I beg leave to assure you sir with all respect, that should anyone so far forget himself as not to pay me that attention my situation as senior captain demands, that I shall take proper notice of it. 

Or here’s Lord Hood, telling the future William IV in no uncertain terms to go fuck himself: 

But how was it possible, sir, as you are pleased to suggest, that I should consult your royal highness in the business? 

Other abuse is a little more direct. Here’s Lord St Vincent, in later years, on Nelson: 

Animal courage was the sole merit of Lord Nelson, his private character most disgraceful, in every sense of the word.

He also called out Nelson’s family: 

… the infamous conduct of her late husband’s brother, sisters, and their husbands, all of them vile reptiles … 
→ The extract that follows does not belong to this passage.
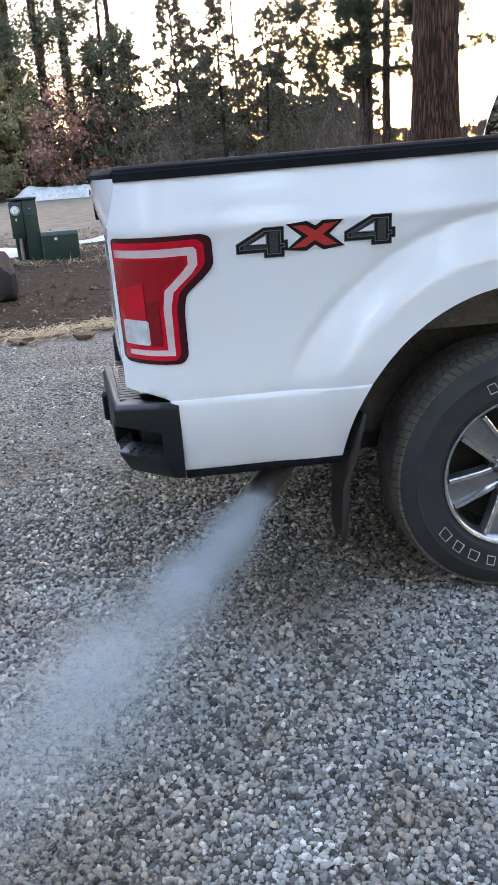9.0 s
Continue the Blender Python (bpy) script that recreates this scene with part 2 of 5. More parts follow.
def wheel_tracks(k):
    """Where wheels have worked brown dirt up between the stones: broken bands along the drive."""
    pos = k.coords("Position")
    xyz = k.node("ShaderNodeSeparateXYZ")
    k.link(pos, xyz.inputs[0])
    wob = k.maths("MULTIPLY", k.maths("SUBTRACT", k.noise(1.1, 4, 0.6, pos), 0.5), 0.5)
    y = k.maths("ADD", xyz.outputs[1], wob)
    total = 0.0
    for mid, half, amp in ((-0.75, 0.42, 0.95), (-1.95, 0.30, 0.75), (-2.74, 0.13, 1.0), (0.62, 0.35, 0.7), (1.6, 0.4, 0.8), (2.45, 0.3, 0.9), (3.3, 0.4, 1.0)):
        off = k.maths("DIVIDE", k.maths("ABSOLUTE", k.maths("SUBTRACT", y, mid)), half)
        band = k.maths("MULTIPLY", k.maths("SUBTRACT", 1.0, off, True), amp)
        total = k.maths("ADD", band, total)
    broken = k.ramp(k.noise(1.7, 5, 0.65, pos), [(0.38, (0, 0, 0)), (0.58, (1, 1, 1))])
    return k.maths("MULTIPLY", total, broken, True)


def gravel_stones():
    k = Mat("crushed_gravel", (0.2, 0.2, 0.2), 0.85, Specular_IOR_Level=0.25)
    isl = k.node("ShaderNodeNewGeometry").outputs["Random Per Island"]
    base = k.ramp(isl, [(0.0, (0.055, 0.053, 0.048)), (0.22, (0.14, 0.137, 0.127)), (0.42, (0.25, 0.243, 0.222)), (0.62, (0.34, 0.327, 0.292)), (0.78, (0.29, 0.295, 0.28)), (0.88, (0.40, 0.325, 0.25)), (0.94, (0.46, 0.44, 0.40)), (1.0, (0.62, 0.60, 0.55))])
    patch = k.noise(0.9, 4, 0.6, k.coords("Position"))
    tint = k.ramp(patch, [(0.40, (1.08, 1.08, 1.08)), (0.60, (0.88, 0.80, 0.70))])
    # stretched noise paints the shade of shallow ruts as darker bands
    rut_shade = k.noise(0.8, 5, 0.62, k.coords("Position"), (0.55, 1.9, 1))
    tint = k.mix(1.0, tint, k.ramp(rut_shade, [(0.34, (0.84, 0.84, 0.85)), (0.54, (1.12, 1.12, 1.12))]), "MULTIPLY")
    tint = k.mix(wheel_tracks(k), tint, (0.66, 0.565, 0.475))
    fine = k.ramp(k.noise(160, 4), [(0.3, (0.86, 0.86, 0.86)), (0.7, (1.18, 1.18, 1.18))])
    k.colour(k.mix(1.0, k.mix(1.0, base, tint, "MULTIPLY"), fine, "MULTIPLY"))
    k.bump(k.noise(220, 3), 0.3, 0.002)
    return k.m


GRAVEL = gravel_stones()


def snow():
    k = Mat("old_snow", (0.8, 0.82, 0.85), 0.6)
    k.b.inputs["Subsurface Weight"].default_value = 0.15
    n = k.noise(1.1, 6, 0.7, k.coords("Position"))
    dirt = k.noise(5, 5, 0.7, k.coords("Position"))
    f = k.maths("MULTIPLY", n, dirt)
    k.colour(k.ramp(f, [(0.18, (0.62, 0.64, 0.675)), (0.40, (0.38, 0.35, 0.32))]))
    k.bump(k.noise(7, 6, 0.7, k.coords("Position")), 0.9, 0.12)
    return k.m


SNOW = snow()

# ---- pickup trucks: x forward from the rear axle, y to the left, z up ----
WHEELBASE, ARCH_R, ARCH_Z = 3.683, 0.562, 0.43
TAIL, CAB0, NOSE = -1.190, 0.645, 4.58


def half_width(x, z):
    """How far the skin of the body side stands from the middle."""
    if z > 1.20:
        w = 0.986 - 0.014 * ((z - 1.20) / 0.16) - 0.018 * ((z - 1.20) / 0.16) ** 1.7
    elif z > 0.737:
        w = 0.986 - 0.010 * math.sin(math.pi * (z - 0.737) / 0.463)
    else:
        w = 0.987 + 0.005 * math.sin(min(1.0, (0.737 - z) / 0.08) * math.pi / 2) - 0.048 * ((0.737 - z) / 0.237) ** 2.0
    w += 0.004 * math.exp(-(((z - 1.215) / 0.02) ** 2)) - 0.0042 * math.exp(-(((z - 0.737) / 0.005) ** 2))
    for cx in (0.0, WHEELBASE):
        r = math.hypot(x - cx, (z - ARCH_Z) * 1.02)
        flare = 0.031 * sstep(0.776, 0.650, r)
        w += flare * (0.30 + 0.70 * sstep(0.62, 0.82, z)) - 0.0065 * math.exp(-(((r - 0.788) / 0.017) ** 2)) * sstep(0.72, 0.92, z)
    if x < -1.0:
        w -= 0.140 * ((-1.0 - x) / 0.183) ** 2.2
    if x > 4.1:
        w -= 0.20 * ((x - 4.1) / 0.48) ** 2.2
    return w


def tail_edge(z):
    """The rear end of the bed side: upright beside the light, drawn forward above it."""
    return TAIL + 0.038 * sstep(1.19, 1.36, z)


def side_top(x):
    if x < CAB0:
        return 1.357 + 0.012 * (x + 0.7)
    if x < 2.97:
        return 1.33 - 0.02 * sstep(0.6, 1.2, x)
    return 1.30 - 0.042 * (x - 2.97) - 0.10 * sstep(4.2, 4.58, x)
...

But, surprise surprise, the winner of the nastiest is Emma Hamilton again, who called Lady Nelson

a very wicked, bad, artful woman … a wicked, false, malicious wretch

and said of her: 

The apoticarys widow, the Creole with her Heart Black as Her feind like looking face … she loved her poor dirty Escalopes if she had love, and the 2 dirty negatives made that dirty affirmative that is a disgrace to the Human Speciaes

All that stuff about being dirty and black is Emma trying to suggest that because Frances was from the Caribbean she had some black ancestry. And Escalopes is how Emma spells Asclepius, referring to Frances’s former husband, who was a doctor.